I’ve read and listened to this book several times. And seen the movie. And yes, it is more than just Brad Pitt and his muscles. The book is lyrical, especially its passages on fishing, and the beauty of the wild.
“Like many fly fishermen in western Montana where the summer days are almost Arctic in length, I often do not start fishing until the cool of the evening. Then in the Arctic half-light of the canyon, all existence fades to a being with my soul and memories and the sounds of the Big Blackfoot River and a four-count rhythm and the hope that a fish will rise.
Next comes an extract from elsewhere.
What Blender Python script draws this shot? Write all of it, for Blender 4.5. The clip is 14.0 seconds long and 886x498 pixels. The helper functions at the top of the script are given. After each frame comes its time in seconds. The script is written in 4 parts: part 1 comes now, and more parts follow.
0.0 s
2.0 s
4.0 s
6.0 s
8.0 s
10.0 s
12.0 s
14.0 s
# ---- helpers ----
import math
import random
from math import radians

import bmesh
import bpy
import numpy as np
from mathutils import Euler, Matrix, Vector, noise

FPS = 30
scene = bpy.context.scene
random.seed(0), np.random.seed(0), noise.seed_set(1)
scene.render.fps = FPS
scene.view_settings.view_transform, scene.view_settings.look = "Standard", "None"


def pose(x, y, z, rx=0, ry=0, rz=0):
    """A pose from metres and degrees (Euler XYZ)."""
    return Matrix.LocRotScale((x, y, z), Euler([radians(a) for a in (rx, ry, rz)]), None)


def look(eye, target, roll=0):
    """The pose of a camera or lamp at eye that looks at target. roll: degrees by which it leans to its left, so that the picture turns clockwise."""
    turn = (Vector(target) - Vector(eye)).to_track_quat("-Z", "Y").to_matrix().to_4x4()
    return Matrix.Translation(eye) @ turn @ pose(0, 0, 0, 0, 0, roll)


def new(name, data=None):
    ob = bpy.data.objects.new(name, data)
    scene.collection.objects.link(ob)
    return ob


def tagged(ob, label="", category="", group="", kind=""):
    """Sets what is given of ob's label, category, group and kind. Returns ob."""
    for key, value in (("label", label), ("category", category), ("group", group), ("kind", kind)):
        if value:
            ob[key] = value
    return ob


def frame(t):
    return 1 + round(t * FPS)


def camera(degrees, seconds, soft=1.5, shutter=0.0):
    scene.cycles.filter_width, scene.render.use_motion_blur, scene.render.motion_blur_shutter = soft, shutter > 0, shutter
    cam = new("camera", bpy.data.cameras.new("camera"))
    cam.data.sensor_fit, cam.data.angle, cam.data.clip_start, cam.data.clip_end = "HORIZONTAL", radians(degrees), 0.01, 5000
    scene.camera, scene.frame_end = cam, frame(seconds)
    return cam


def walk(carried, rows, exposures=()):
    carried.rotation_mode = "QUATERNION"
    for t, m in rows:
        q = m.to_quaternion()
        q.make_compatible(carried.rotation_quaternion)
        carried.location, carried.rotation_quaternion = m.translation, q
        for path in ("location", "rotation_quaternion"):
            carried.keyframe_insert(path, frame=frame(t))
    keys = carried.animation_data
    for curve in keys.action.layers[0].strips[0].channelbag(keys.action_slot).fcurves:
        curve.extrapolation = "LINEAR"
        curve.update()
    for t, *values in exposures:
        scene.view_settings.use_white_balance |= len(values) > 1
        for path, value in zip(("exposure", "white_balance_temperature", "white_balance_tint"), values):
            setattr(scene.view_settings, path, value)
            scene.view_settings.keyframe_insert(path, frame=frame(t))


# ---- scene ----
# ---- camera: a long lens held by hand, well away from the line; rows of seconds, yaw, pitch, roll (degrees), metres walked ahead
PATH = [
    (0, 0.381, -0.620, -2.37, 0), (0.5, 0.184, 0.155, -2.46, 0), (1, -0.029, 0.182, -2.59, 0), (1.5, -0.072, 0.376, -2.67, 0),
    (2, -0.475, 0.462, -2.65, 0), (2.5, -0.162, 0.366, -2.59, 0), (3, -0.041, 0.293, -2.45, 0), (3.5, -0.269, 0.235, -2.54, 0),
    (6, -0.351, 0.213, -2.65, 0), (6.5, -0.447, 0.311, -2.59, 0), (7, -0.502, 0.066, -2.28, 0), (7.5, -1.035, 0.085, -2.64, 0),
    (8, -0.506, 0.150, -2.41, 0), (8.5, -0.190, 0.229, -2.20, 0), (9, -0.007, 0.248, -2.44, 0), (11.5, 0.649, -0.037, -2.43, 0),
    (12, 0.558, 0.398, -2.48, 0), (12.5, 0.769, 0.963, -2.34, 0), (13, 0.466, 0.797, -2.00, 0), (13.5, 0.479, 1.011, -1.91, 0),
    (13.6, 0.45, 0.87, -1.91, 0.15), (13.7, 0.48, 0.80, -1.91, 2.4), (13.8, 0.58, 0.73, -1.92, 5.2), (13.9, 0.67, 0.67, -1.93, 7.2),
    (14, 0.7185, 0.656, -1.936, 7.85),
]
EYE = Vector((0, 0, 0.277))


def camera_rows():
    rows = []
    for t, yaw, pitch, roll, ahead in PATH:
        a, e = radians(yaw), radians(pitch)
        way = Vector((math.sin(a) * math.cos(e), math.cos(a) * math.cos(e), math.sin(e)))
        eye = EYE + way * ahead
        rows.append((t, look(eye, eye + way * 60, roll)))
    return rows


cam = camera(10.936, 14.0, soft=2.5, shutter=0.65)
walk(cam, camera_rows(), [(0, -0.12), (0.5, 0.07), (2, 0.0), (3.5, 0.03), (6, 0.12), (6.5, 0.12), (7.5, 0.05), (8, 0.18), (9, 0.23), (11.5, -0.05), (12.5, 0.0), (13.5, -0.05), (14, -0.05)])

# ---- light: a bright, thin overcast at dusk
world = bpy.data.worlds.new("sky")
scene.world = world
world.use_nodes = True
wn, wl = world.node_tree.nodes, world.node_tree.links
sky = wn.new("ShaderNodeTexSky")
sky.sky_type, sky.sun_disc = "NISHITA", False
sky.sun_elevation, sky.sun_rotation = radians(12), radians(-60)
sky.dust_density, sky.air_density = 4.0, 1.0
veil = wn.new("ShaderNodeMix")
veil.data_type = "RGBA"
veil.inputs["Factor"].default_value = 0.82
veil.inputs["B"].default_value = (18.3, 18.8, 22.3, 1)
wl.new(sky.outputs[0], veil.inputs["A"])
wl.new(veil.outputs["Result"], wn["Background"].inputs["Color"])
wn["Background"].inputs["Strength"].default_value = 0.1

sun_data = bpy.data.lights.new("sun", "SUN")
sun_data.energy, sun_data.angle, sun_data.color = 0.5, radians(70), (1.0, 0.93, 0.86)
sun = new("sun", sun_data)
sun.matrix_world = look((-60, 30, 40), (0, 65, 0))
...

Eventually, all things merge into one, and a river runs through it. The river was cut by the world’s great flood and runs over rocks from the basement of time. On some of those rocks are timeless raindrops. Under the rocks are the words, and some of the words are theirs.
I am haunted by waters.”
As I’ve mentioned before, I have fished. In fact, our book club’s all-boys trip to a lodge in Montana centered around an all-day float trip on the Little Big Horn (Custer, anyone?). During that day, our excellent guide was so skillful that this complete newbie ended up catching and releasing nearly 50 fish, mostly browns and rainbows, some of which were twenty inches.
I learned a few things about myself:
1. Great fishing guides can make fishing fun for just about anyone.
2. I am ruined for regular fishing trips where you catch an occasional fish and you have to untangle your own lines and (gasp) you have to touch and unhook your own catch.
3. The rhythmic swaying, and the beautiful, mathematical curve of the line is mesmerizing, and perhaps more interesting to me than the actual catching.
4. I’m happy being a fly-fishing spectator.
CMIO’s take? Fishing is math. So is informatics. (xkcd comic). Everything derives from math. Math is beautiful. I’m going to go lie down now.